The Government of Rwanda have systems in place to safeguard relocated individuals with a range of vulnerabilities, including those concerning mental health and gender-based violence. Rwanda has a proven track record of working constructively with domestic and international partners including the UNHCR, the International Organization for Migration and other non-government organisations to process and support the asylum seeker and refugee population. By temporarily accommodating some of the most vulnerable refugee populations who have faced trauma, detentions and violence, Rwanda has showcased its willingness and ability to work collaboratively to provide solutions to refugee situations and crises.
We need to focus on getting flights off the ground to Rwanda to create the reality that everyone who enters the UK via a small boat will not be able to stay but will be swiftly removed.

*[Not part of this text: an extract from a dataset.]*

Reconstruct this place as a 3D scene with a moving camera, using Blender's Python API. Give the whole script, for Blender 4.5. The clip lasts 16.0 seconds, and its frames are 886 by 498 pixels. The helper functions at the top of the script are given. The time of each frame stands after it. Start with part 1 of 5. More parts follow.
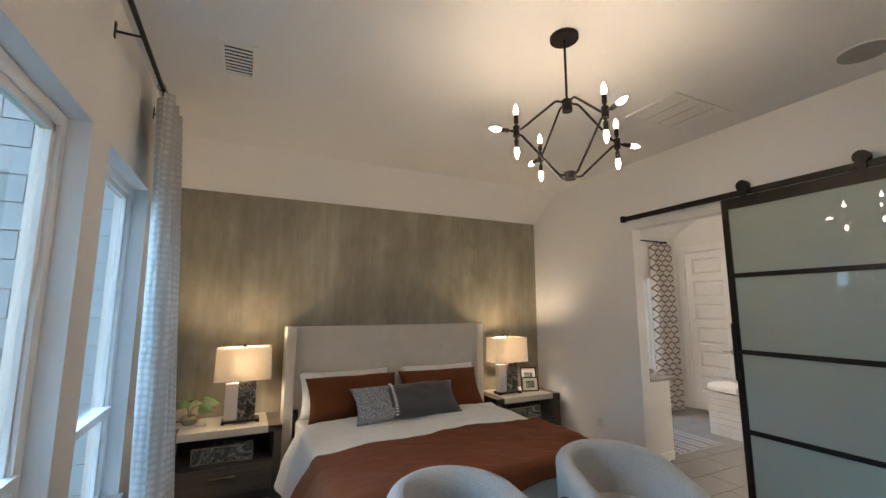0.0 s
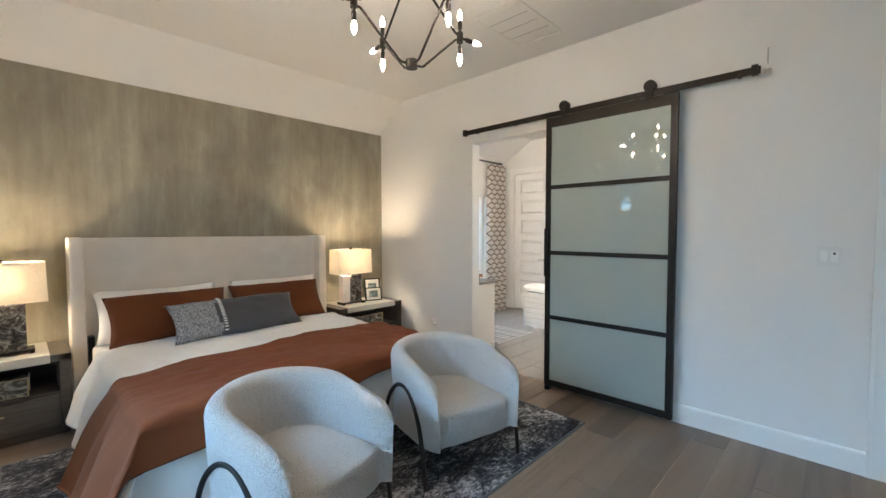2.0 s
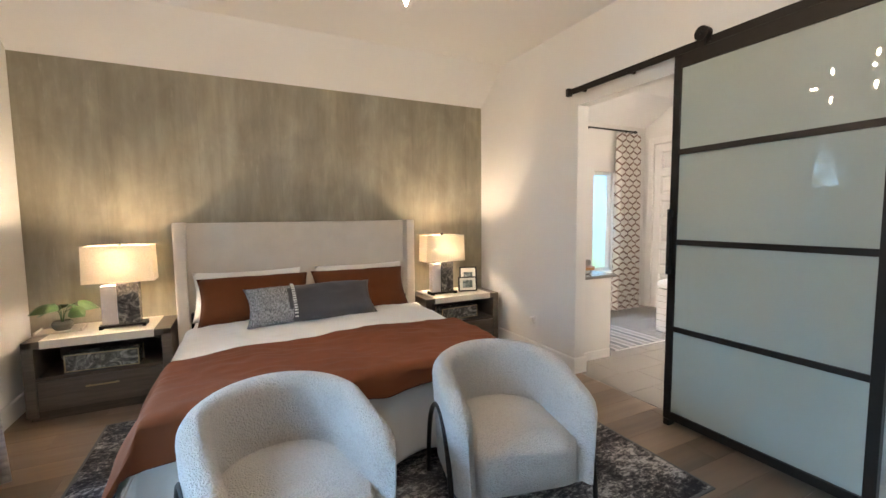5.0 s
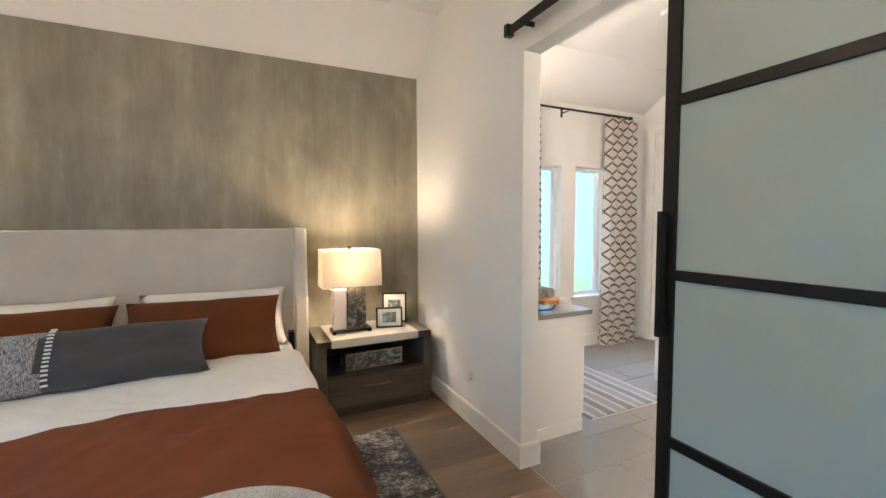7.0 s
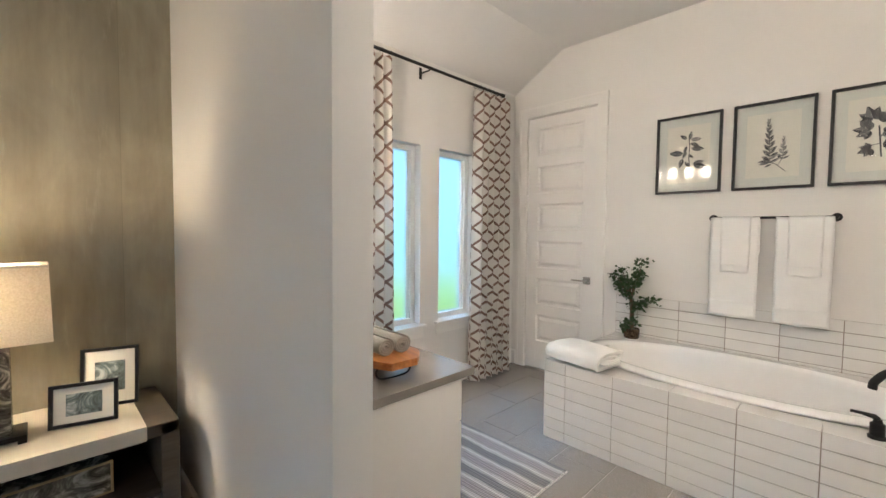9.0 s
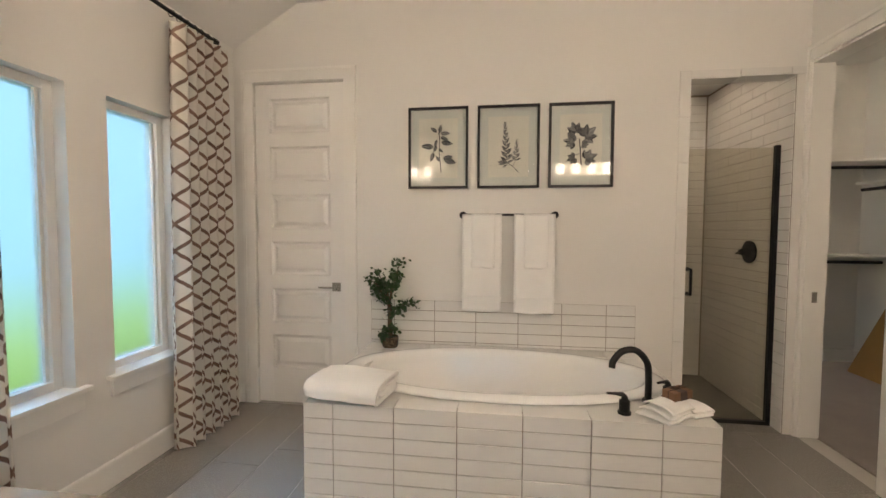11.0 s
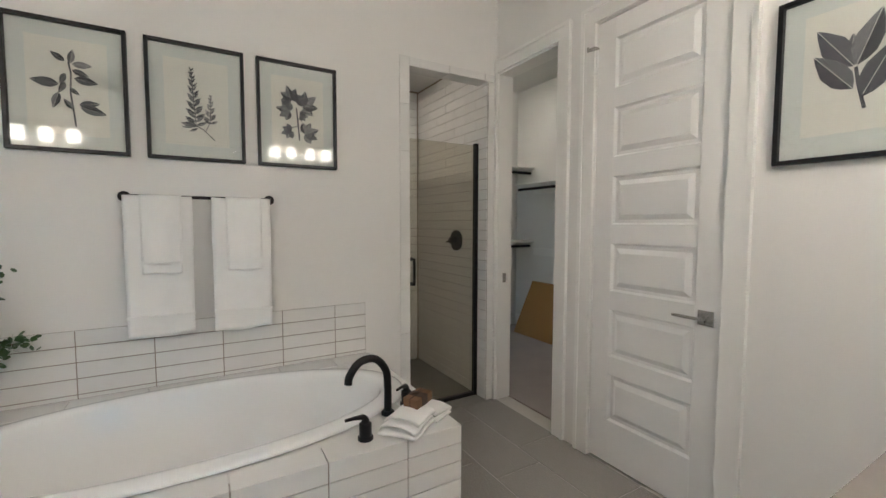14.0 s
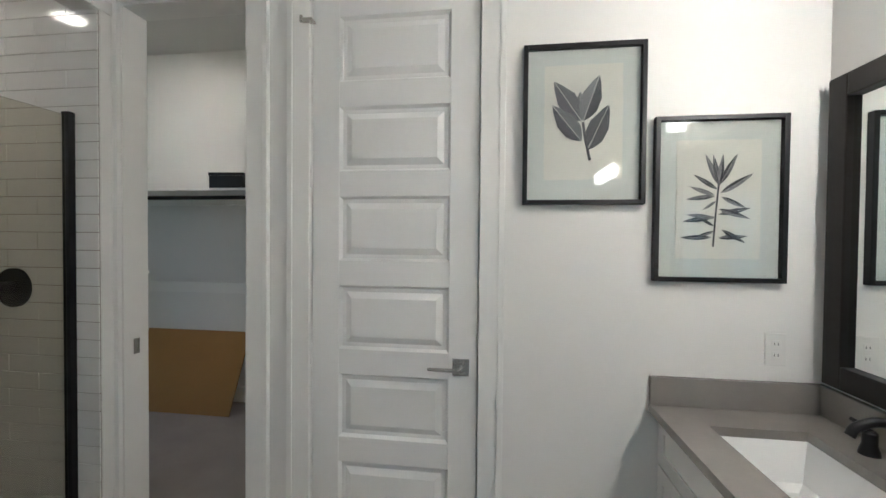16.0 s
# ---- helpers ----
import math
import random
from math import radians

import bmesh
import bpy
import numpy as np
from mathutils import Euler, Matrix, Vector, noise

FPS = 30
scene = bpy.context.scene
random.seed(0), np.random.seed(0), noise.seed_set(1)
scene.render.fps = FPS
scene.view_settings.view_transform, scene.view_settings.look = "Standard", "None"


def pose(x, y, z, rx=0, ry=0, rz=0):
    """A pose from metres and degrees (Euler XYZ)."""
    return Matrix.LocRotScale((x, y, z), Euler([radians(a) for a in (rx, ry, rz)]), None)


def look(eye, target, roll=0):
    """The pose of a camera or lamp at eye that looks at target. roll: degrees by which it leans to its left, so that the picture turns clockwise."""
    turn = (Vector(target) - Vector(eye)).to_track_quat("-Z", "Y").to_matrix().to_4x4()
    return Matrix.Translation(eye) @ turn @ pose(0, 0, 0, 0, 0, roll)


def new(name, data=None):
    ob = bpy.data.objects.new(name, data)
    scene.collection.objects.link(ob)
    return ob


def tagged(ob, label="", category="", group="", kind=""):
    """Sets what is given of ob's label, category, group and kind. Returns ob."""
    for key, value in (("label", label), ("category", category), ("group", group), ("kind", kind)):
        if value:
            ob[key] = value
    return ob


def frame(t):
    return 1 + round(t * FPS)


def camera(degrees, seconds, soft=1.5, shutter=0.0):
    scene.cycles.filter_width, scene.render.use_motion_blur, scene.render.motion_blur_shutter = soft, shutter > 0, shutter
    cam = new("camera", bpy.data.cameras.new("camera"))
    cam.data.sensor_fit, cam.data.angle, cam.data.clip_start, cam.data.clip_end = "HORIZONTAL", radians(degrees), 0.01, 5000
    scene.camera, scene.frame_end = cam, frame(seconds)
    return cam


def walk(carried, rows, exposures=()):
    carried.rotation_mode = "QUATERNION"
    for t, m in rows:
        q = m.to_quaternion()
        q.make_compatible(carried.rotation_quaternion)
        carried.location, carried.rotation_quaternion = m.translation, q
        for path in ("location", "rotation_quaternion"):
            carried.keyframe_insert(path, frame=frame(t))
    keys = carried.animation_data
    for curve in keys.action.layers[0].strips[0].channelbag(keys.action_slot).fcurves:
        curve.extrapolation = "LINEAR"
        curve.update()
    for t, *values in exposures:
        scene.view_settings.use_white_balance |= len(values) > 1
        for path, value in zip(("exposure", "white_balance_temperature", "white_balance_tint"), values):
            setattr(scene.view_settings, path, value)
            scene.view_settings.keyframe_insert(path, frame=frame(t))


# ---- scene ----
cam = camera(94.0, 16.0)
PATH = [
    (0, (0.584, 0.104, 1.593), (1.439, 1.891, 1.872), -0.0),
    (0.5, (0.604, 0.137, 1.543), (1.723, 1.779, 1.771), -0.1),
    (1, (0.676, 0.141, 1.508), (1.964, 1.666, 1.643), -0.1),
    (1.5, (0.712, 0.15, 1.475), (2.101, 1.589, 1.495), -0.0),
    (2, (0.703, 0.147, 1.452), (2.138, 1.537, 1.364), -0.1),
    (2.5, (0.687, 0.142, 1.443), (2.115, 1.531, 1.276), 0.0),
    (3, (0.703, 0.134, 1.44), (2.066, 1.583, 1.229), -0.0),
    (3.5, (0.806, 0.142, 1.422), (2.062, 1.683, 1.205), -0.1),
    (4, (0.959, 0.131, 1.42), (2.091, 1.767, 1.215), -0.2),
    (4.2, (1.038, 0.137, 1.446), (2.108, 1.814, 1.241), -0.3),
    (6.3, (2.275, 0.82, 1.429), (3.06, 2.657, 1.317), -0.3),
    (6.5, (2.392, 0.914, 1.44), (3.188, 2.745, 1.322), -0.2),
    (7, (2.741, 1.116, 1.43), (3.594, 2.921, 1.309), -0.2),
    (7.5, (3.019, 1.354, 1.438), (3.949, 3.12, 1.309), -0.1),
    (8, (3.248, 1.676, 1.444), (4.293, 3.376, 1.314), -0.0),
    (8.2, (3.353, 1.785, 1.434), (4.453, 3.45, 1.307), -0.1),
    (10.3, (3.977, 2.588, 1.325), (5.846, 3.295, 1.254), 0.6),
    (10.5, (4.041, 2.63, 1.365), (5.955, 3.203, 1.276), 0.2),
    (11, (4.163, 2.689, 1.375), (6.144, 2.949, 1.281), 0.2),
    (11.5, (4.216, 2.738, 1.374), (6.214, 2.728, 1.277), 0.2),
    (12, (4.238, 2.799, 1.378), (6.219, 2.547, 1.276), 0.2),
    (12.5, (4.253, 2.833, 1.375), (6.195, 2.369, 1.265), 0.2),
    (13, (4.274, 2.836, 1.363), (6.162, 2.187, 1.248), 0.2),
    (13.5, (4.416, 2.749, 1.355), (6.235, 1.927, 1.231), 0.1),
    (14, (4.659, 2.614, 1.351), (6.384, 1.611, 1.229), 0.1),
    (14.5, (4.879, 2.545, 1.35), (6.436, 1.295, 1.23), 0.1),
    (15, (5.107, 2.496, 1.375), (6.371, 0.95, 1.266), 0.3),
    (15.5, (5.327, 2.39, 1.372), (6.16, 0.574, 1.288), 0.6),
    (16, (5.496, 2.309, 1.432), (5.766, 0.328, 1.393), 0.5),
]
# seconds, stops, kelvin, tint
LOOKS = [(0.0, 0.34, 6800, 16), (1.0, 0.70, 6450, 13), (2.5, 1.06, 6400, 12), (3.5, 1.05, 6500, 13), (4.1, 1.13, 6850, 18), (6.3, 1.12, 6600, 15), (8.2, 0.92, 6350, 14), (9.6, 0.44, 6500, 13), (10.4, 0.40, 6450, 13), (11.0, 0.32, 7250, 16), (11.5, 0.26, 8250, 24), (12.0, 0.22, 8450, 26), (12.5, 0.25, 6850, 12), (13.0, 0.27, 6000, 10), (14.0, 0.24, 5950, 10), (15.4, 0.23, 5750, 9), (16.0, 0.20, 5500, 7)]
walk(cam, [(t, look(eye, target, roll)) for t, eye, target, roll in PATH], LOOKS)

# ---- plan, metres ----
WEST, BARN, HEAD, SOUTH = -0.05, 4.15, 4.645, -2.7      # bedroom faces
BATH_W, TUB_W, BATH_N, BATH_S = 4.266, 7.172, 4.72, 0.692  # bathroom faces
CEIL, SPRING, CREASE = 3.08, 2.725, 4.19                # flat ceiling, foot and head of its slope
DOOR_N, DOOR_S, DOOR_H = 3.042, 2.10, 2.385              # barn-door opening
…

This will help us to continue to stop illegal immigrants from taking dangerous journeys across the channel and to save lives at sea.
Can the Minister answer the question that I put to him and to the noble and learned Lord, Lord Stewart? What happened to the Government’s plans to do this next week? It was due to go to the other place on Monday and come back here on Tuesday. What happened to those plans and why have they been ditched?
My Lords, the noble Lord will not like my answer, but the scheduling of business is a matter for business managers.
That this House do not insist on its Amendment 8, to which the Commons have disagreed for their Reason 8A.
My Lords, I have already spoken to Motion F. I beg to move.
That this House do not insist on its Amendment 9, to which the Commons have disagreed for their Reason 9A.
My Lords, I have already spoken to Motion G. I beg to move.
Motion G1 (as an amendment to Motion G)
That this House do not insist on its Amendment 10, to which the Commons have disagreed for their Reason 10A.